EMPATE Y REFORMA POLITICA
Roberto Laserna
En los análisis de la situación
que vive el país en los últimos años se hace referencia al empate como una
característica fundamental. Y se suele afirmar, además, que se trata de un
empate entre fuerzas y visiones políticas que no son solamente diferentes sino
incluso antagónicas, lo que explicaría la calificación de “catastrófico” que se
tiende a asociar a este empate: ninguno puede imponerse al otro, ni
convencerlo, y por ello ambas fuerzas tienden a enfrentarse con el riesgo de
que se destruyan mutuamente y lleven al país al colapso.
Es indudable que hay un empate,
pero es muy discutible que se trate de un empate entre dos visiones de país. El
empate es de fuerzas y de poder, pero no es tan evidente que las fuerzas
confrontadas tengan una visión claramente definida del país que quieren y mucho
menos que esas visiones sean antagónicas y excluyentes.
No se trata de ignorar
diferencias, que las hay, pero hay razones para creer que los antagonismos
están basados más en lo que cada parte cree que el otro quiere, y no en una
conciencia clara y explícita de lo que cada uno realmente quiere.
Para empezar, en el MAS hay varias visiones de país y no todas son compatibles o
convergentes. Basta revisar el proyecto de Constitución aprobado en Oruro para
comprobarlo, y más aún cuando se incluye en el análisis la formulación del Plan
Nacional de Desarrollo y las iniciativas de política que ha planteado el
gobierno en sus casi tres años de gestión. Y en la oposición también hay varias
visiones: los estatutos autonómicos son una aproximación pero hay una parte de
la oposición que no se reconoce en ellos aunque los apoya por táctica política.
Lo que en realidad parece estar en
el núcleo del empate es el control de los recursos provenientes de la
explotación de la naturaleza. El gobierno central quiere controlarlos para
llevar a cabo un proceso de desarrollo planificado desde el centro, porque está
convencido de que de esa manera va a servir mejor a la ciudadanía, y los
gobiernos departamentales quieren controlarlos para impulsar un proceso
descentralizado, autonómico, porque está convencido de que es así como puede
servir mejor a la ciudadanía. Y están dispuestos a entrar en esa disputa los
gobiernos municipales, con el mismo argumento.
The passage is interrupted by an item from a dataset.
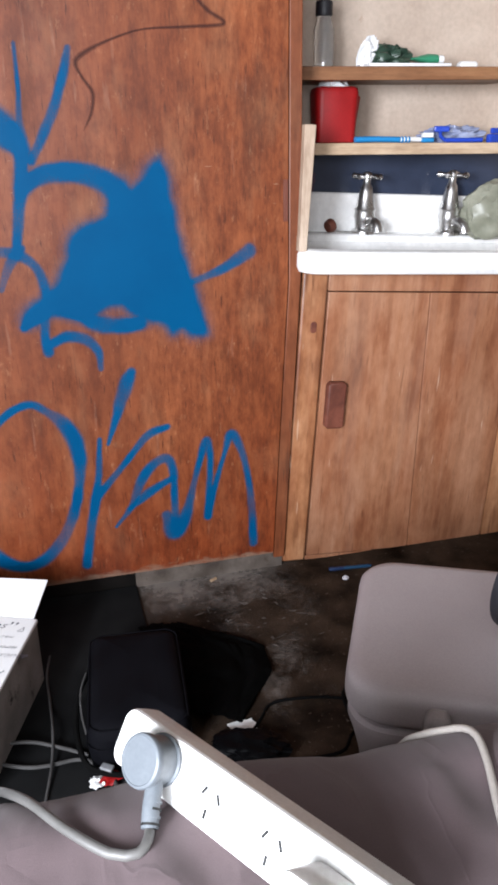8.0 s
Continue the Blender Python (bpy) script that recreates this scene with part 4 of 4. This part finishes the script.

Es indudable que la experiencia
centralista ha sido negativa y es probable que la descentralista
y localista lo sea menos, pero ambas son medios, no
fines, son procedimientos, no visiones, y ninguna se plantea el derecho que
tiene la ciudadanía a ser protagonista de su propio desarrollo. Todas se
atribuyen la representación de la ciudadanía y se autodefinen como su mejor
expresión. Sin embargo, todas las experiencias exitosas en el mundo, son aquellas en las que el
desarrollo lo hizo la gente, desde su iniciativa y respondiendo a los
incentivos de la economía.
Desde este punto de vista, es
posible lograr el desempate, y la manera más directa es haciendo desaparecer el
objeto de la disputa, es decir, evitando que las rentas sean concentradas en
las burocracias y dándole a la gente la oportunidad y la responsabilidad de
utilizarlas para su propio bienestar. Cuando la gente, además del poder del
voto, tenga el poder del gasto, las burocracias dejarán de pelear entre sí y
volcarán su atención hacia el ciudadano, para convencerlo de que pague
impuestos y confíe en ellas. Además de reducir la conflictividad, esto tendría
impactos transformadores profundos, porque desataría las iniciativas de los
ciudadanos en vez de que sigan adormecidas por promesas o distraídas por
disputas interminables e inútiles. Sólo entonces surgirán las visiones de país
que ahora, con mucha bondad, apenas suponemos que existen.